Yard Limits - part 2

look before you leap

The closer we got to Klamath, the less I felt compelled to get off. The empty car rode as nice as if it were fully loaded, and there wasn't anything in Klamath Falls that couldn't wait until the next time I came through, so the decision was made to continue on up to Eugene in my palatial surroundings.

Coming into the Klamath yard for a crew change, I dragged my "furniture" out of the doorway and into the head end of the car, mainly so I wouldn't be seen by the Bull and also because it had clouded up and was getting colder.
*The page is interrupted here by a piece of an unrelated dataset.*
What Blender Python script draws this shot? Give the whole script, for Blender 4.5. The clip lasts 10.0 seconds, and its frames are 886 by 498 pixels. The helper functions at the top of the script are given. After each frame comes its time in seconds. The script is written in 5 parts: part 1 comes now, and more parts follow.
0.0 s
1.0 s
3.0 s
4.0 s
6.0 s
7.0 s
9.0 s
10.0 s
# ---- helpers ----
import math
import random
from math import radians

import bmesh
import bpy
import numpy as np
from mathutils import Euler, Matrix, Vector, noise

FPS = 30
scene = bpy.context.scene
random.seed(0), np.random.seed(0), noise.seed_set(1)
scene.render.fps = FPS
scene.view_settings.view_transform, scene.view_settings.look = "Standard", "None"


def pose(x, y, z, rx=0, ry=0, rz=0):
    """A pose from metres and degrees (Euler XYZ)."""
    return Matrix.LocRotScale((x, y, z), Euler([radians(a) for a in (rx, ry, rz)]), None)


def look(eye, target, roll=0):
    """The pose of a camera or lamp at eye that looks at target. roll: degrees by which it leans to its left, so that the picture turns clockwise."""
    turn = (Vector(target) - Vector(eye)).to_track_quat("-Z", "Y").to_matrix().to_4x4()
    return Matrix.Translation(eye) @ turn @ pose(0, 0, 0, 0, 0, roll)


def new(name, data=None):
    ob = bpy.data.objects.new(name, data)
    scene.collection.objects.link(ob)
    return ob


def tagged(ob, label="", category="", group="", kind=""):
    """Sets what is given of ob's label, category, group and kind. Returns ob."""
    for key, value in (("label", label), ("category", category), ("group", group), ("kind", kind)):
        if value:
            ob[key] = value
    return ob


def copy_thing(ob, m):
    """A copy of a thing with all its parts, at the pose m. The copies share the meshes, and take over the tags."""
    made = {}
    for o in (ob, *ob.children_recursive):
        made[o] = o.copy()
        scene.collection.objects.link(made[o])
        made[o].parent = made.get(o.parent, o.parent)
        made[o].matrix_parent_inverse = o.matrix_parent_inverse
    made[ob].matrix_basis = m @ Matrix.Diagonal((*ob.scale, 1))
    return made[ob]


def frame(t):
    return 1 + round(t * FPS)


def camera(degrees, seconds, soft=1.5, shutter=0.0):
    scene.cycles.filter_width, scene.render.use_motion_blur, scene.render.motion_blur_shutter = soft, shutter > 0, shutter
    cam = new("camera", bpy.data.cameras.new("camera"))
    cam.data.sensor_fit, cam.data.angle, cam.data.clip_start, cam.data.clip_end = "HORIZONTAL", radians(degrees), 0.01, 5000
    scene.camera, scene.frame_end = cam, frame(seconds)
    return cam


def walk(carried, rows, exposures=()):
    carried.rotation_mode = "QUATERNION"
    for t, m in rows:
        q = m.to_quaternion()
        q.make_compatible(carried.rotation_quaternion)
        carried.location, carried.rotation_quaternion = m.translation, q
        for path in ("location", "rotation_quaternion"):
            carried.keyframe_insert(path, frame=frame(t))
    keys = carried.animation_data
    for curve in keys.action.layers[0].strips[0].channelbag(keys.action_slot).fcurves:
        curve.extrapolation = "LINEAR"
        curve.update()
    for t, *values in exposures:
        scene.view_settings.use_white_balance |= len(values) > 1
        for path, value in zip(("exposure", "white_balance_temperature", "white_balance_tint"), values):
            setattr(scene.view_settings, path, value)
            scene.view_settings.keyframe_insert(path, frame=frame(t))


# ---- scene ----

After a brief stop to change crews we sped off, and I was able to shift my cardboard "throne" around to give me the best angle to absorb the scenery, while staying out of the wind, which was getting colder by the minute. After passing Chemult we turned westward and slowed a bit as the moderate climb up the east side of the Cascades began. The "scenery" turned into a stream of pines going by on the left and a stream of pines going by on the right. I hoped that we'd crest the summit soon while there was still a good amount of sunlight left, as the ride down the west side had much better views. This was not to be, as we went in the hole at the top for two trains, both of which crawled by at a walking pace. We now descended into the perennial gloom that is Oregon, it seems. A low cloud cover that obscured the mountain tops, coupled with a persistent drizzle, and I moved my stuff further into the head end of the boxcar, but continued to enjoy the warmth that only corrugated cardboard (and White Port) could provide.
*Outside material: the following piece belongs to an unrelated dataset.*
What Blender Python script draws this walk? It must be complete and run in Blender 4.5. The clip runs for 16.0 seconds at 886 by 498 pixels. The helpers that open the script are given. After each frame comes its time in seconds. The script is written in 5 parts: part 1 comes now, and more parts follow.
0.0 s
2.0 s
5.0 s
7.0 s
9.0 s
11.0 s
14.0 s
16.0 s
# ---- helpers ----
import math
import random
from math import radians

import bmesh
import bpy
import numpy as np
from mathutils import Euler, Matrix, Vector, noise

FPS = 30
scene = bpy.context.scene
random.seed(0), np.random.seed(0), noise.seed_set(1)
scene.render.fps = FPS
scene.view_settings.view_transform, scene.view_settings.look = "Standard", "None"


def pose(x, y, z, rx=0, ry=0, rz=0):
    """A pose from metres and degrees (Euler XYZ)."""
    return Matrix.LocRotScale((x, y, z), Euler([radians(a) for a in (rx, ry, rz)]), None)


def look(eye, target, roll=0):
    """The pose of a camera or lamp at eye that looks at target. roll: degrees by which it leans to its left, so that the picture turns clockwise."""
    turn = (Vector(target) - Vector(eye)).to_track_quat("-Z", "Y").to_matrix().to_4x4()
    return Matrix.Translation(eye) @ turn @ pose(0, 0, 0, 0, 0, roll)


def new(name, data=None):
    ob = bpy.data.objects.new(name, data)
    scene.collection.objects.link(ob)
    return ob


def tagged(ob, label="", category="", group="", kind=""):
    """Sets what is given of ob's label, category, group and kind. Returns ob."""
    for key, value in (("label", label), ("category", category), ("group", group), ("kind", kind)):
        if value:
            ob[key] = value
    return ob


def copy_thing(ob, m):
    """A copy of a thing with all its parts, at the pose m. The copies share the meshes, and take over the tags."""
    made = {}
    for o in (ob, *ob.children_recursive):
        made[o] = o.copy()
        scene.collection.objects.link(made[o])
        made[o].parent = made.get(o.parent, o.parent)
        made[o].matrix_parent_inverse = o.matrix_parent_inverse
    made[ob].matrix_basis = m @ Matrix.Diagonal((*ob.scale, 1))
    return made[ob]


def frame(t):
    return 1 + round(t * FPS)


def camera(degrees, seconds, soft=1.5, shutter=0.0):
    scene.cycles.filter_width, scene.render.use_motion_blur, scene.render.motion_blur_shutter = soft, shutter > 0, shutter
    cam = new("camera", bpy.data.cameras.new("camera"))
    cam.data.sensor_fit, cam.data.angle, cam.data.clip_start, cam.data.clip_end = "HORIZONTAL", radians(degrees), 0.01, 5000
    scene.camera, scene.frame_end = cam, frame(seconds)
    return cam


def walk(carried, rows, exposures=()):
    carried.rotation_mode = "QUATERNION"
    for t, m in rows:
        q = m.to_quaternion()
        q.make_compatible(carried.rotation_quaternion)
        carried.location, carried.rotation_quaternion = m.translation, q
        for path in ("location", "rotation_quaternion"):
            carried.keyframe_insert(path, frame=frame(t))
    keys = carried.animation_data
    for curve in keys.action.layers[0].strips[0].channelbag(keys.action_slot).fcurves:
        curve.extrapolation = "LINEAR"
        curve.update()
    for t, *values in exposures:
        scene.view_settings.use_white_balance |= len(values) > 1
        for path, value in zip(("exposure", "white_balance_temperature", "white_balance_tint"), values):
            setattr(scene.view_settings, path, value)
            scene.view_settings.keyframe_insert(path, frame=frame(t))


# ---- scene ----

Another feature of the thick cardboard was that I was able to make a flashlight holder by jamming the back of my flashlight into the cardboard to create a miniature version of my wine bottle holder. This was something I've always wanted to do, after a disastrous session trying to find a black flashlight in the dark a few years back. I had dropped my Mini Maglite and the bulb broke, plunging me into darkness in the middle of the night in a rocking boxcar. I had a spare bulb, but I had no way of finding the flashlight except by the sound of it rolling around on the floor as we rocked back and forth. I got on my hands and knees and moved my hands around in circles on the floor every time I would hear the rolling sound. Since the front end of the flashlight was a larger diameter than the body, it only rolled around in half circles, but by the sound of things these arcs were getting closer and closer to the open door. At last I was able to reach the flashlight, and only by using up most of my supply of matches was I able to see well enough to replace the tiny bulb. My reward was a bright light, but my hands were black from rubbing circles on the boxcar floor. This didn't bode well as the reason that I had gotten the flashlight out in the first place was to slice some cheddar cheese for a midnight snack. Needless to say that by handling the greasy cheese with my coal-miners hands didn't exactly make a picture perfect meal, but good enough, considering.

Settling back in my sleeping bag, I enjoyed a nice, warm, smooth ride down to Eugene, where I hopped off, fittingly enough, right behind an iHop restaurant. Walking a few blocks until I got to the first overpass, I rolled out and slept for the rest of the night away from the damned drizzle, but with visions of Blueberry pancakes topped with whipped cream dancing in my head. By morning I was up before the sun (easy to do around here) and headed toward a breakfast fit for a King!